Nothing about this crisis aid is easy for business owners and it sure isn’t free.

Even getting one of those Payroll Protection Program loans from the government can trigger a default on a regular commercial bank loan, as it doesn’t only take missed loan payments to get in trouble with a bank.

That is because banks typically make borrowers agree they won’t take out any more loans — even a lifeline PPP loan that likely won’t need to be paid back.

More than 46,000 Minnesota borrowers received PPP loans in the first batch. Banks have been doing the right thing in these cases, said attorney Michael Rosow of Minneapolis law firm Winthrop & Weinstine. Some even waived that no-new-borrowing provision with a blanket statement rather than sending customers a letter.

This is the kind of thing that falls under the federal bank regulator guidance to “work constructively” with borrowers, as the Federal Deposit Insurance Corp. put it earlier as part of its response to the COVID-19 pandemic.

If ever there was a time for banks to follow that advice, it’s now. Foreclosures, debt restructurings and so on can be messy and destructive to the productive capacity of the economy.

We’re still early in this economic crisis, but banks should err on the side of keeping businesses able to recover and able to pay their workers and suppliers.

“What the regulators are trying to tell us is that if somebody is having problems with payments, I wouldn’t go forward with a collection action when really it’s not their fault” due to social distancing requirements including closures amid a pandemic, said Keith Ahrendt, the chief credit officer of regional banking firm Bremer Financial Corp. “It’s taking all that stuff into consideration. And I would say use common sense.”

Bankers have been busy in April, among other things processing the surge of PPP loans for customers. They’ve also taken quick action on other loans.

Big banks in particular, Rosow said, have made broad deferrals of payments or otherwise eased constraints on borrowers.

“What is very fair to say is that banks of all sizes have been going to extreme lengths to work with their customers,” he said. “One institution in particular has given all of its corporate borrowers 90 days of payment holidays, just across the board.”

There are many ways to help business borrowers besides deferring payments, including rewriting their existing loan agreements.

Business borrowers generally agree to a list of do’s and don’ts, from reporting financial results regularly to limiting how much money the owners can take out as profit distributions.

Borrowers might also need to hit financial performance targets, too, like generating sufficient cash earnings over the previous 12 months or maintaining enough asset value as collateral.

Those things, part of what are called loan covenants, are written into agreements to help the bank manage its risk.

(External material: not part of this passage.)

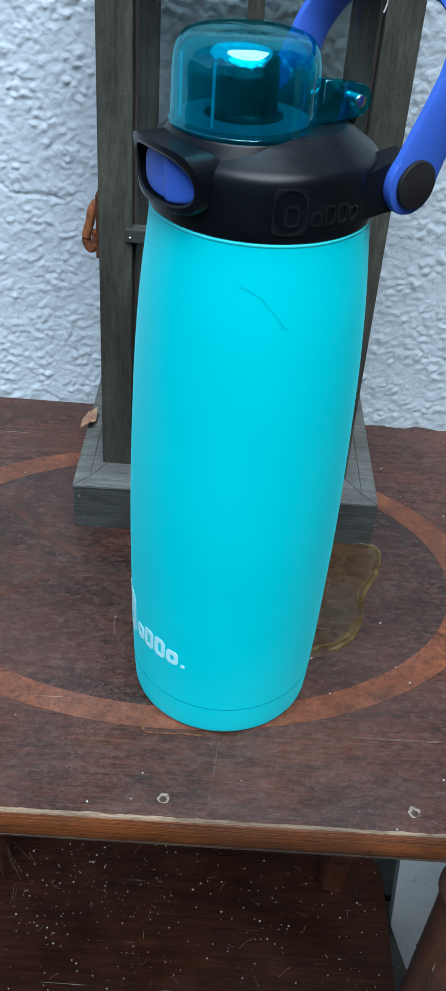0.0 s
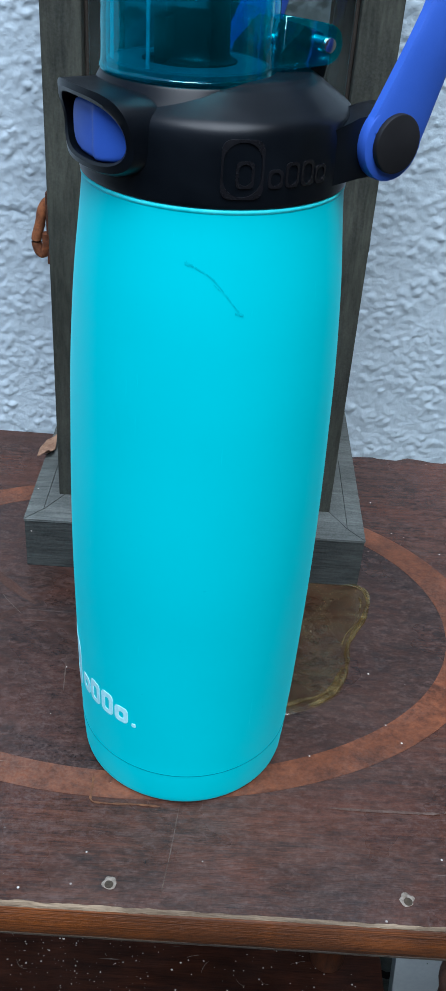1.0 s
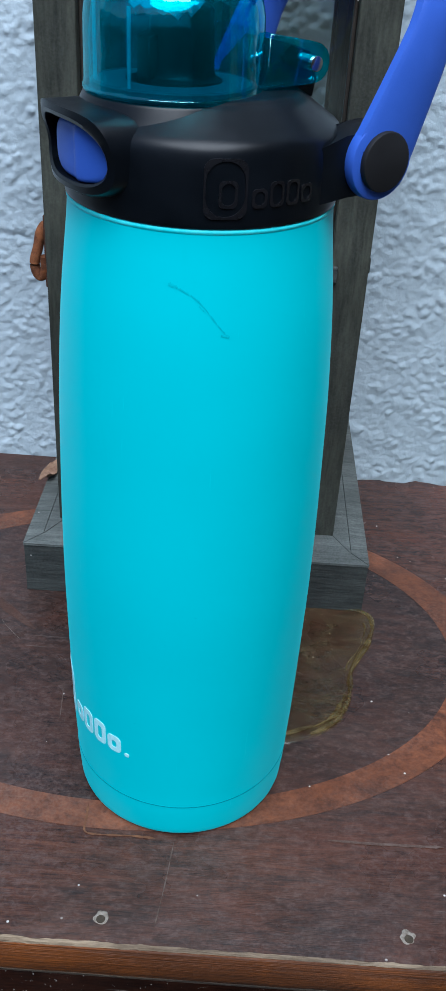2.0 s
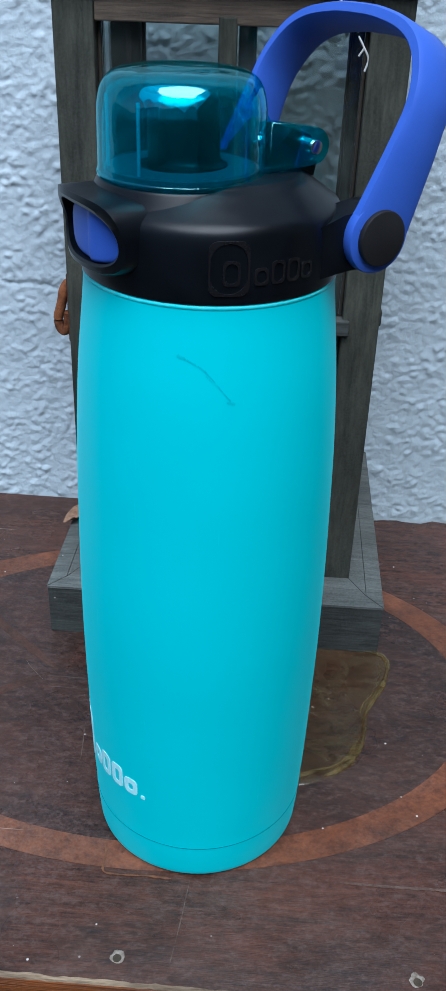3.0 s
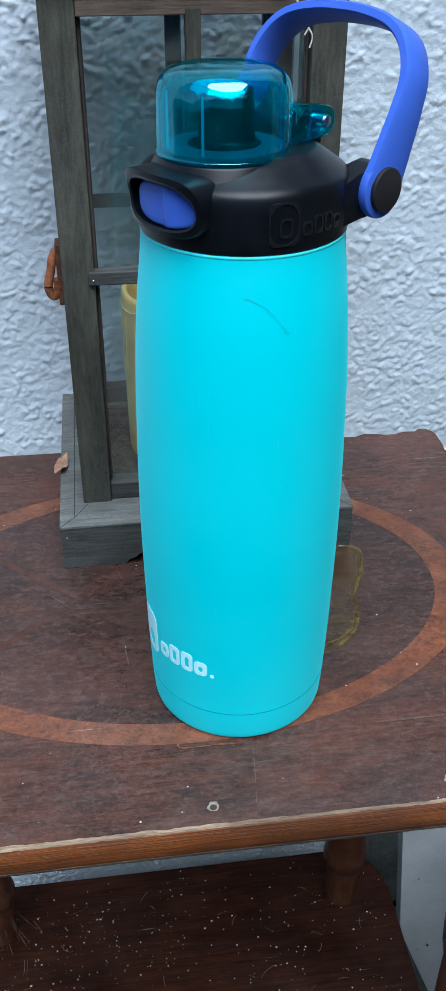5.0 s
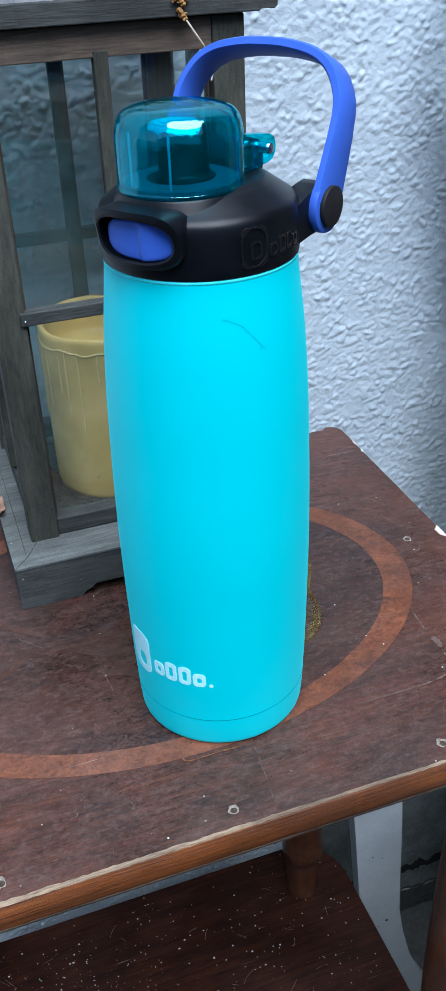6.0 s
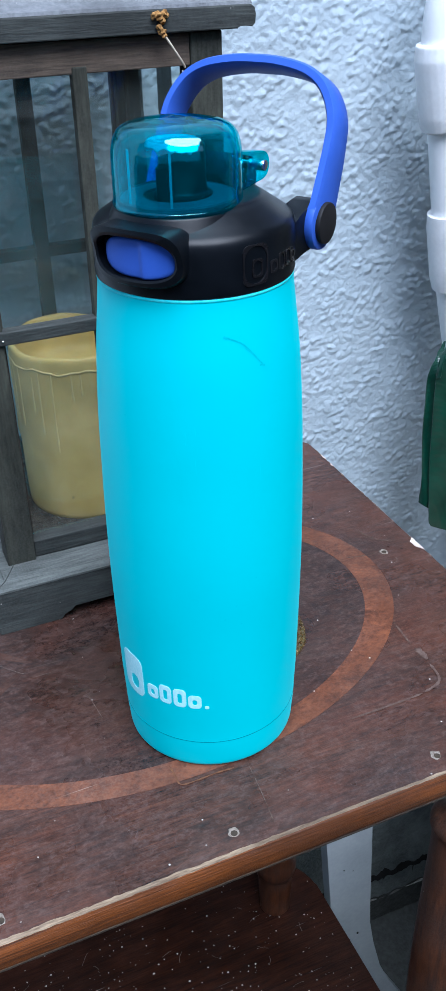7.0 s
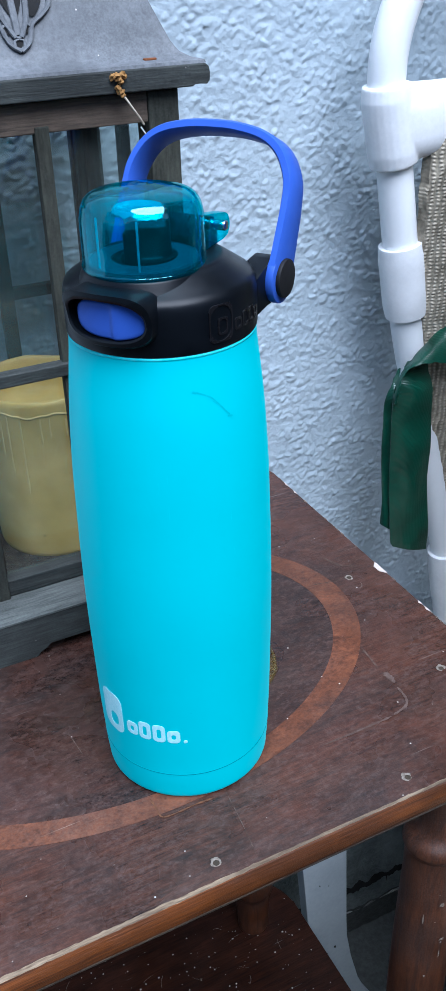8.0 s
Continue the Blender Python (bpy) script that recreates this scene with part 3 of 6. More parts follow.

But they could be changed at least temporarily to see if this short-term economic crisis does flip to the beginnings of a recovery.

It might seem like generous and flexible bankers are a good thing for an economy at any point of the business cycle, but that’s not always the case. The term “loose banking” never describes a good thing.

Banks also have their own obligations to meet, including to depositors. And it’s generally unhealthy to let loan problems fester. This is sometimes explained with the metaphor of pruning a tree. No pruning, no new growth.

Bankers call managing loans in default “workout.” In workout, bankers hope to at least recover most of the principal and interest if not the full amount while keeping the borrower from tipping over.

If it comes to that, both sides have lost.

Loans often go into workout when the bankers conclude the borrower hasn’t done the right things to fix problems, Bremer’s Ahrendt said, obviously not the case for businesses affected by the stay-at-home order required to slow spread of the coronavirus.

If asset prices are declining and odds favor that trend continuing, though, then any bank might decide to move more aggressively. Bankers also can’t let a borrower keep burning cash with no end in sight.

What’s at stake is that no one wants the banks to contribute to making the economic crisis worse by precipitating a cascade of defaults, foreclosures and subsequent asset sales.

That’s the thing that makes recessions so brutal, how one bad thing leads to another. Households that lose income, like from a job loss, almost always reduce their spending, for example. And that ends up cutting the incomes of other people and then they cut back. And so on.

The same kind of thing can happen in foreclosures and messy restructurings, as workers get idled and more assets end up getting dumped on a market with too few buyers already. That can include residential real estate, since small-business loans might be secured by the owner’s house, according to a small-business lending survey.

One of the lessons of the Great Recession of 2007 to 2009 that sticks with Rosow, who chairs the Winthrop & Weinstine practice for banks and loan-servicing companies on workouts and debt restructurings, came from the niche of new concrete pump trucks used on construction sites.

He recalled an estimate from that era that there might be no demand for new pump trucks for 10 years as construction activity collapsed. Bankers and their customers working through loan problems in that industry, he continued, wanted to keep from flooding the used pump-truck market all at once.

“We saw the downward spiral that happened in the real estate market in 2008, and how that impacted everybody across the spectrum,” he said. “Financial institutions are very aware of that. [They] are working very hard to make sure that even those companies that aren’t going to make it are positioned to transfer those valuable underlying assets that maximizes the value and decreases the damage done to the owners.

“And that positions things to be turned on quickly.”